_GIVEN REQUEST_. Set the listing down unchanged, minus every embedded image.

'''

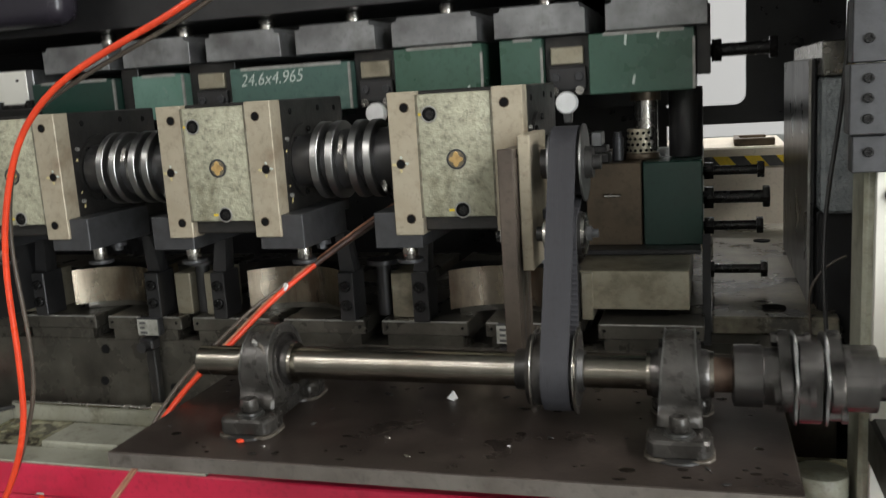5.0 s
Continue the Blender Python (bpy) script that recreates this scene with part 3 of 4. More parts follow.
# ---- feed housings ----
def housing():
    t = thing("feed_housing", "khaki cast feed housing with beige strips and a wax-filled plug", "housing", "row of feed housings")
    w = 0.117
    bm = bmesh.new()
    box(bm, -w, w, 0.012, 0.325, -0.125, 0.118, 0.003)
    part("side_casing", bm, DARKIRON, t, "oily dark casing")
    bm = bmesh.new()
    box(bm, -0.072, 0.072, -0.004, 0.03, -0.10, 0.112, 0.006, seg=2)
    part("cast_face", bm, CAST, t, "rough khaki painted cast face")
    for s in (-1, 1):
        bm = bmesh.new()
        xa, xb = sorted((s * 0.066, s * (w + 0.001)))
        box(bm, xa, xb, 0.0 - 0.006, 0.035, -0.130, 0.118, 0.0015)
        st = part("face_strip", bm, STRIP, t, "beige ground steel strip")
        for z, dx in ((0.091, 0), (-0.005, 0.012), (-0.101, 0)):
            bm = bmesh.new()
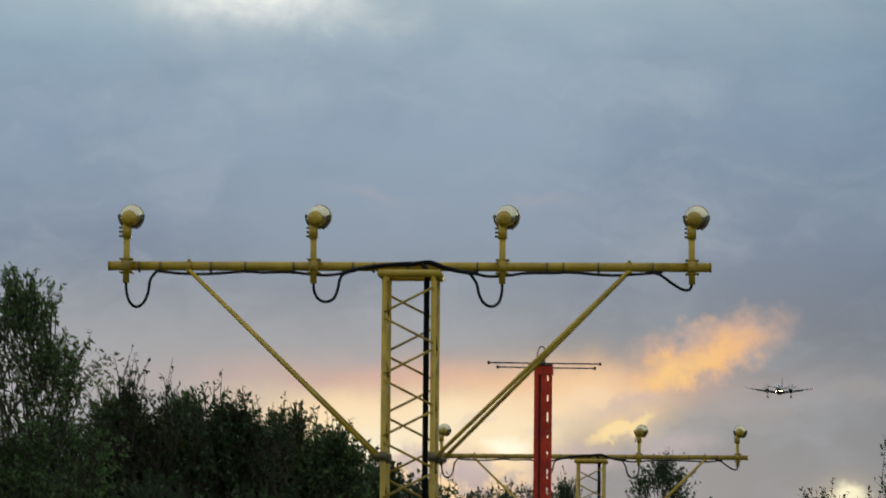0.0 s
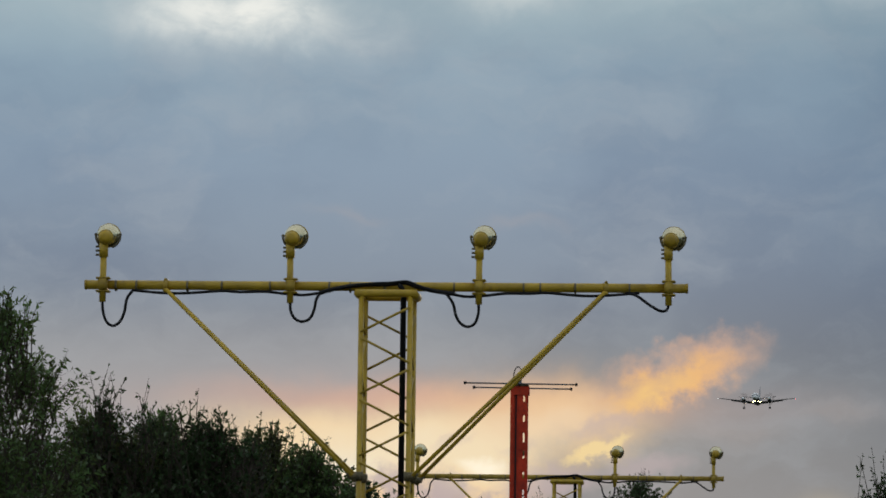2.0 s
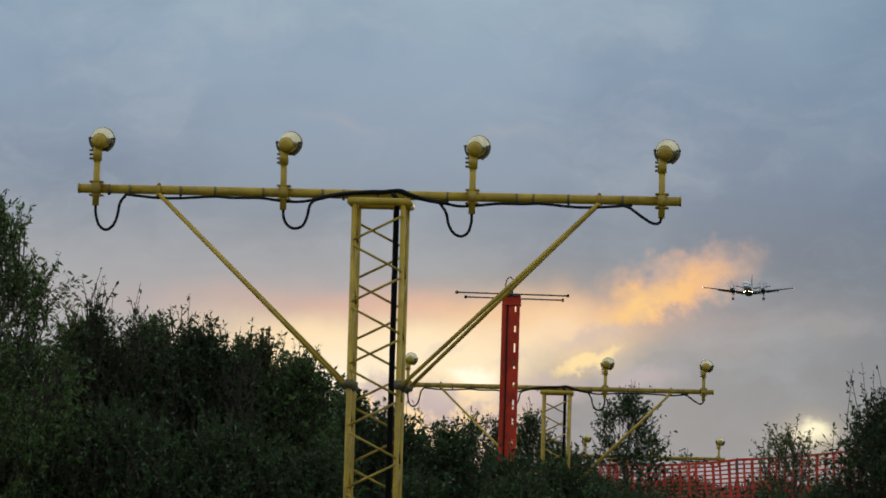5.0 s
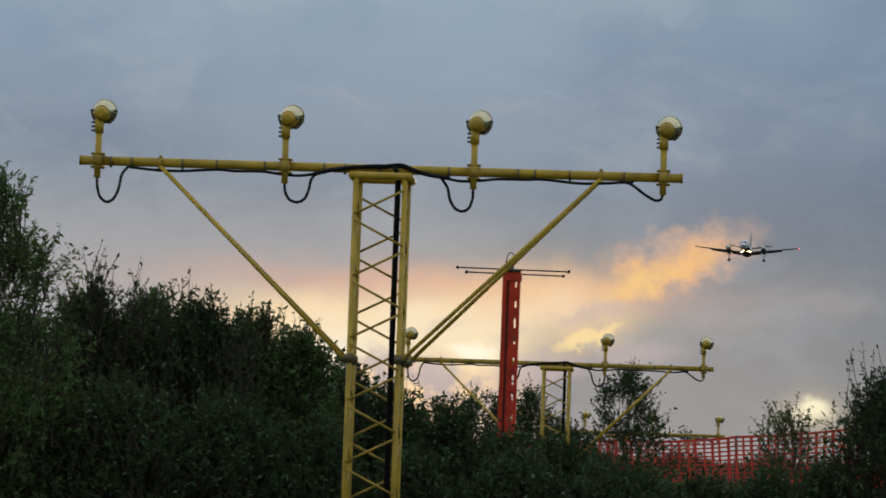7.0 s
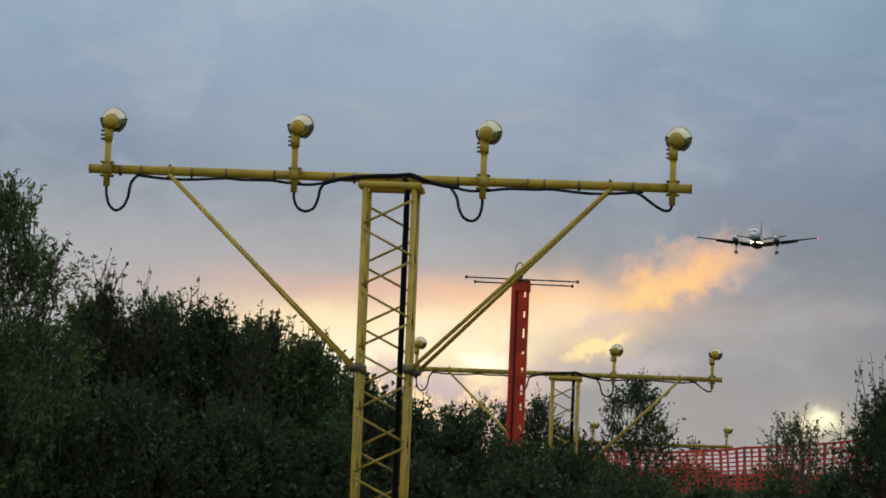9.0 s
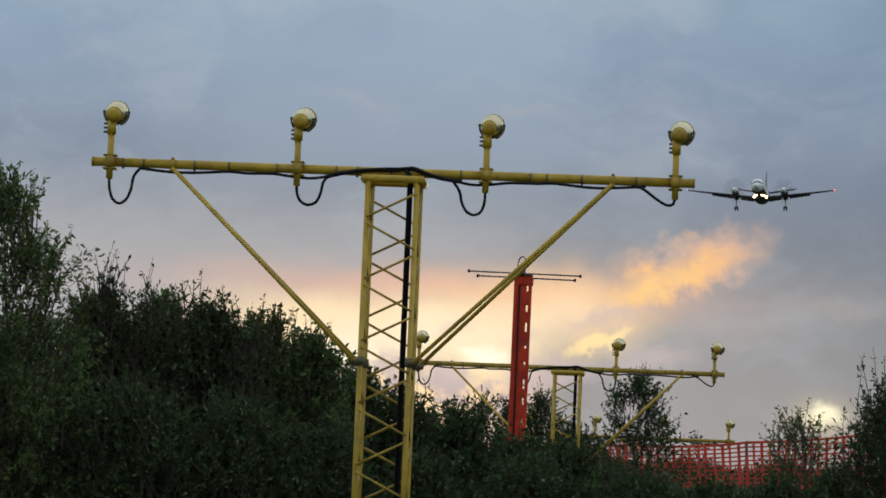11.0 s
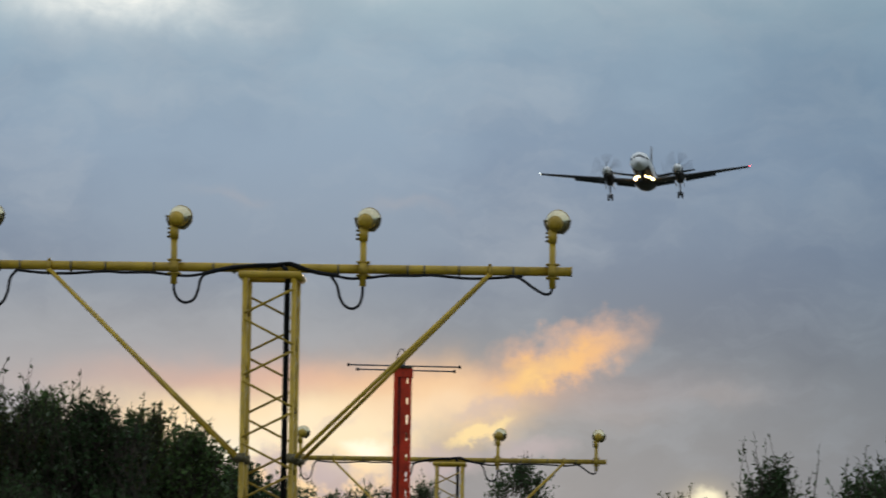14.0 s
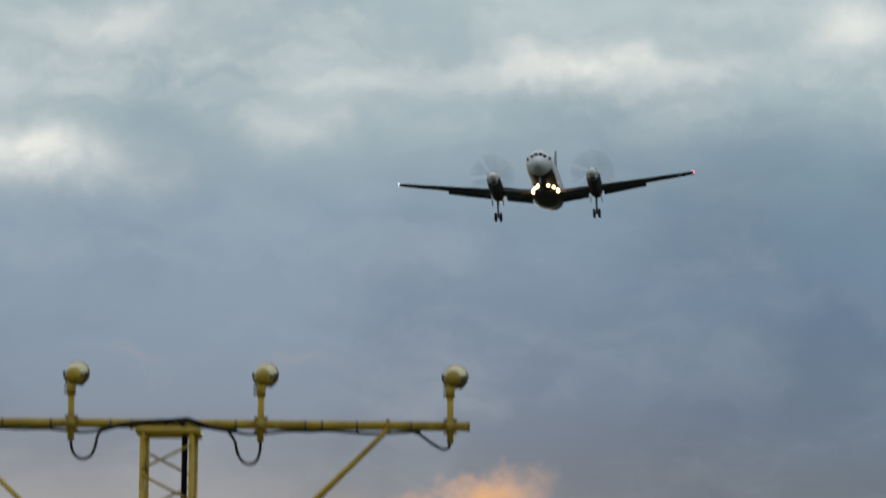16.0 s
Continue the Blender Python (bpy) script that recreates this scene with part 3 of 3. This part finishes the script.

'''

_SOLUTION TO THIS EXERCISE_.
5.0 s
Continue the Blender Python (bpy) script that recreates this scene with part 3 of 4. More parts follow.
# ---- feed housings ----
def housing():
    t = thing("feed_housing", "khaki cast feed housing with beige strips and a wax-filled plug", "housing", "row of feed housings")
    w = 0.117
    bm = bmesh.new()
    box(bm, -w, w, 0.012, 0.325, -0.125, 0.118, 0.003)
    part("side_casing", bm, DARKIRON, t, "oily dark casing")
    bm = bmesh.new()
    box(bm, -0.072, 0.072, -0.004, 0.03, -0.10, 0.112, 0.006, seg=2)
    part("cast_face", bm, CAST, t, "rough khaki painted cast face")
    for s in (-1, 1):
        bm = bmesh.new()
        xa, xb = sorted((s * 0.066, s * (w + 0.001)))
        box(bm, xa, xb, 0.0 - 0.006, 0.035, -0.130, 0.118, 0.0015)
        st = part("face_strip", bm, STRIP, t, "beige ground steel strip")
        for z, dx in ((0.091, 0), (-0.005, 0.012), (-0.101, 0)):
            bm = bmesh.new()
0.0 s
2.0 s
5.0 s
7.0 s
9.0 s
11.0 s
14.0 s
16.0 s
Continue the Blender Python (bpy) script that recreates this scene with part 3 of 3. This part finishes the script.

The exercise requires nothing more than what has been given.